The solution is a series of questions that should be asked when assessing methods, labs and data.
- Labs broadly use the same analytical equipment. What allows some laboratories to be a lot cheaper than others?
- What are the limitations of the selected analytical method? There are always limitations. Do they matter in this case?
- On what basis is the data reported? Does it match the basis on which acceptance criteria are calculated?
- Is the laboratory quality control data realistic or has it been generated in ideal conditions using ideal samples which are unlikely to represent site conditions?

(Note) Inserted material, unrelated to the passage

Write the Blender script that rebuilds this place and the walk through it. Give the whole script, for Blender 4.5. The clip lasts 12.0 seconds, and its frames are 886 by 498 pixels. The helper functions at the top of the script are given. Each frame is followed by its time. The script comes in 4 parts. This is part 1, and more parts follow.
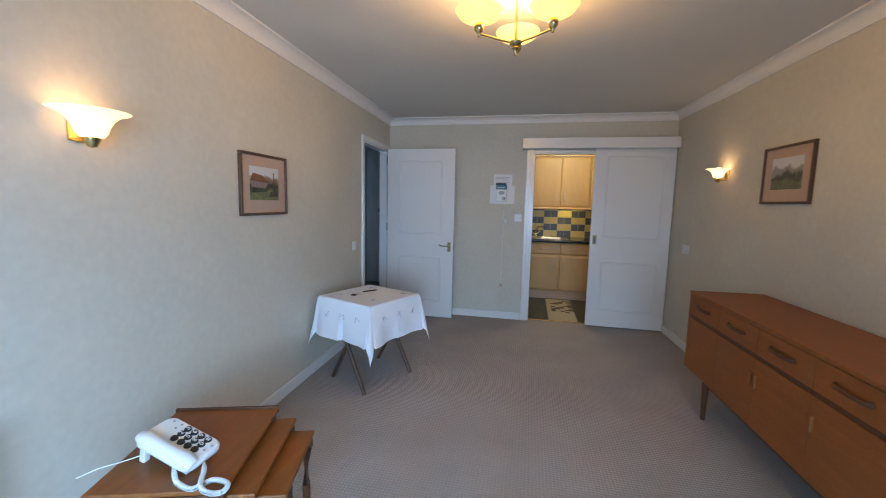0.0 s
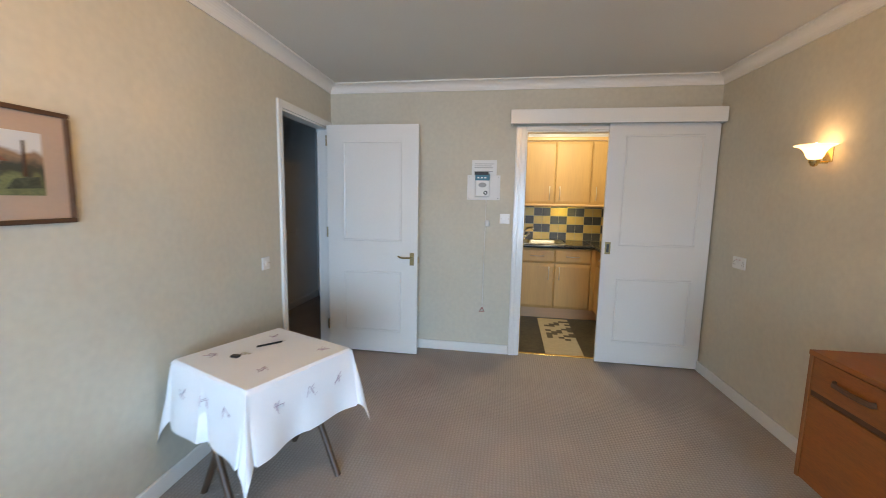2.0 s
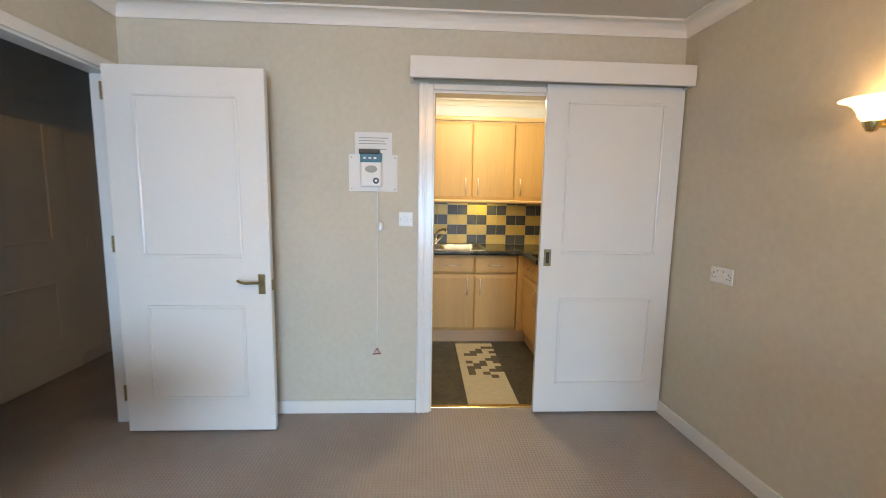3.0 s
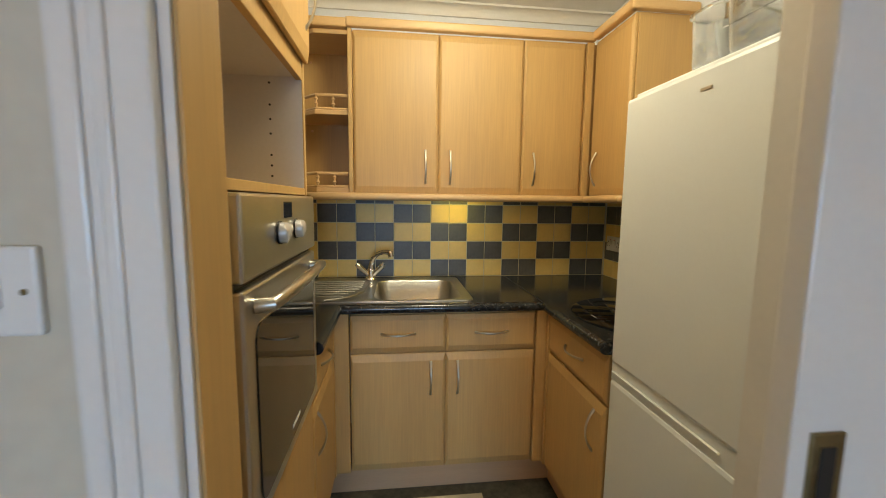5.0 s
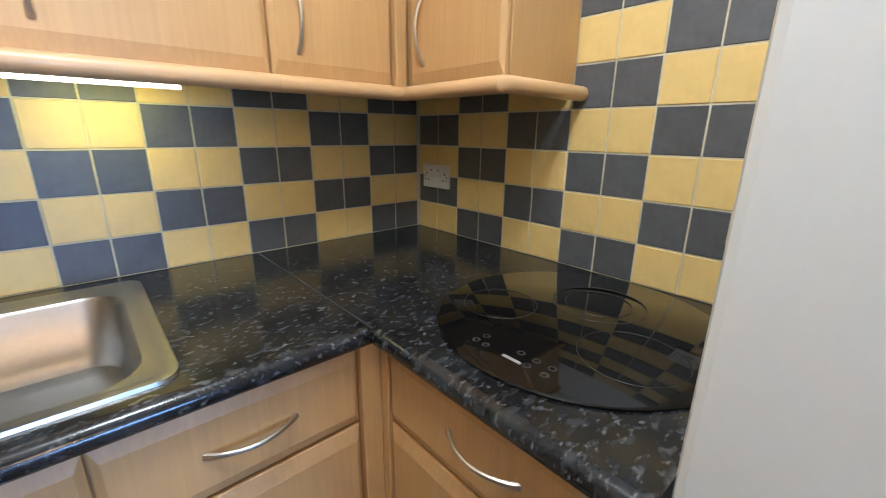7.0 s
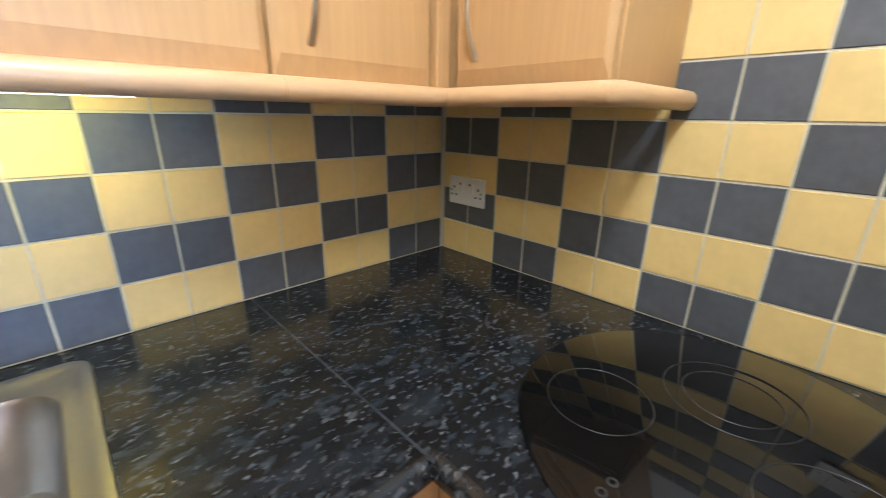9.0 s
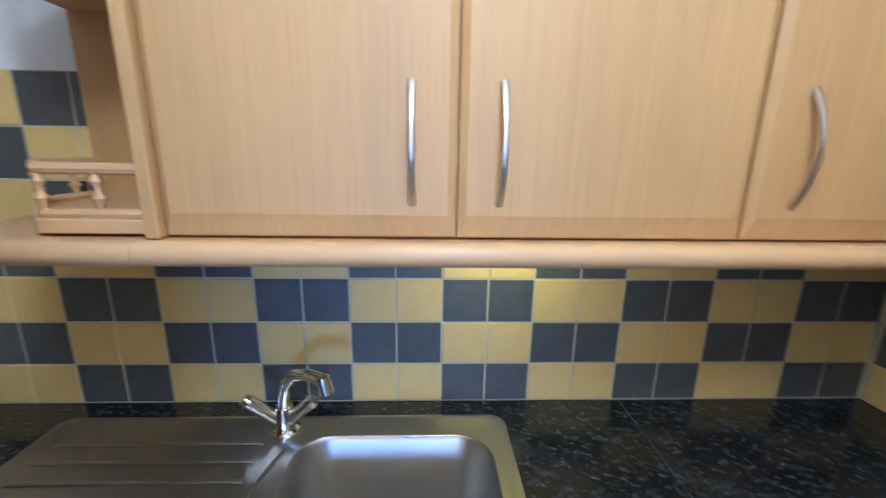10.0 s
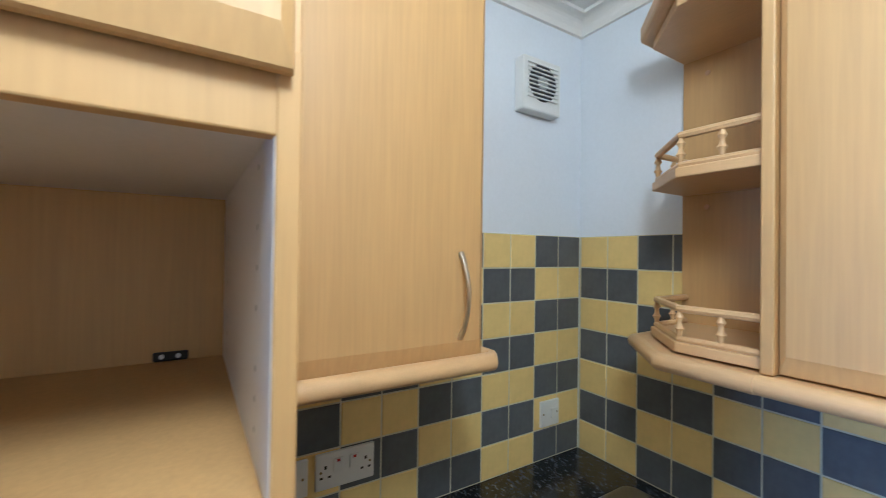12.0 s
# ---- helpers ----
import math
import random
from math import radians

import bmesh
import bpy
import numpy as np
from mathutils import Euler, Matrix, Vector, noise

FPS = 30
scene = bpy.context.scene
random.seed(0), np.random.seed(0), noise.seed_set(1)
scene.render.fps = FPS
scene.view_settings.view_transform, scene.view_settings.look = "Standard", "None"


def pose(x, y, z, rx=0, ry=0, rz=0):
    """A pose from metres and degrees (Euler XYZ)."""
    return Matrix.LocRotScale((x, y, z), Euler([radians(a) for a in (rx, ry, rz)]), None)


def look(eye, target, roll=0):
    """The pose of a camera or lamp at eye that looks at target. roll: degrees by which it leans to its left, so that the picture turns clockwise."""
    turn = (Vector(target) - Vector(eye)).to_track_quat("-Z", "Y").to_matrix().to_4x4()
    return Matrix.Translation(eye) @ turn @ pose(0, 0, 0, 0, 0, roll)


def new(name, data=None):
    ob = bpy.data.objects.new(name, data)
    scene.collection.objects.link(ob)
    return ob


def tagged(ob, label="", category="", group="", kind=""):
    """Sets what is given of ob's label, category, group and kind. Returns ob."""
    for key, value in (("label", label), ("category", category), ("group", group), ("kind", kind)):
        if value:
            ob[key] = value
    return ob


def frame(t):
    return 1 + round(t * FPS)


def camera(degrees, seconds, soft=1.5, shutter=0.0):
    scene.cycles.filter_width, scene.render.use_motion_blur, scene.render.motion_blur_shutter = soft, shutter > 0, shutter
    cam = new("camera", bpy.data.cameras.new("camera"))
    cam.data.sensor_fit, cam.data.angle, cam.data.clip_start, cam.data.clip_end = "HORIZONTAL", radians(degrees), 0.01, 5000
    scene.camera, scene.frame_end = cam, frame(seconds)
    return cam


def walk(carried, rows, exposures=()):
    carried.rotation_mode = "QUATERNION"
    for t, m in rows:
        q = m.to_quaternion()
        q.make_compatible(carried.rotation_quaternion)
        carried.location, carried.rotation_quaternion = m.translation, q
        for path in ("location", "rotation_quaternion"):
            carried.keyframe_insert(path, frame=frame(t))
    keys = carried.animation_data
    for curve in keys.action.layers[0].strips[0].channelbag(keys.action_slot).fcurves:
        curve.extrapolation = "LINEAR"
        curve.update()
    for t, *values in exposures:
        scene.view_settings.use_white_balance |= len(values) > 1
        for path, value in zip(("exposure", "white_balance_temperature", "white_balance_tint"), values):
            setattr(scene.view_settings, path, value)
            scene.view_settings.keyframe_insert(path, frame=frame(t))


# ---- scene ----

If a reasonable attempt at answering these questions can be made, you will be a long way to understanding how data has been generated and will be more confident when interpreting data and able to take account of existing uncertainties.
If you can’t immediately answer these questions, then the basis on which data is being interpreted; computer models run; acceptance criteria applied; and sites remediated is unknown. It’s as fundamental as that.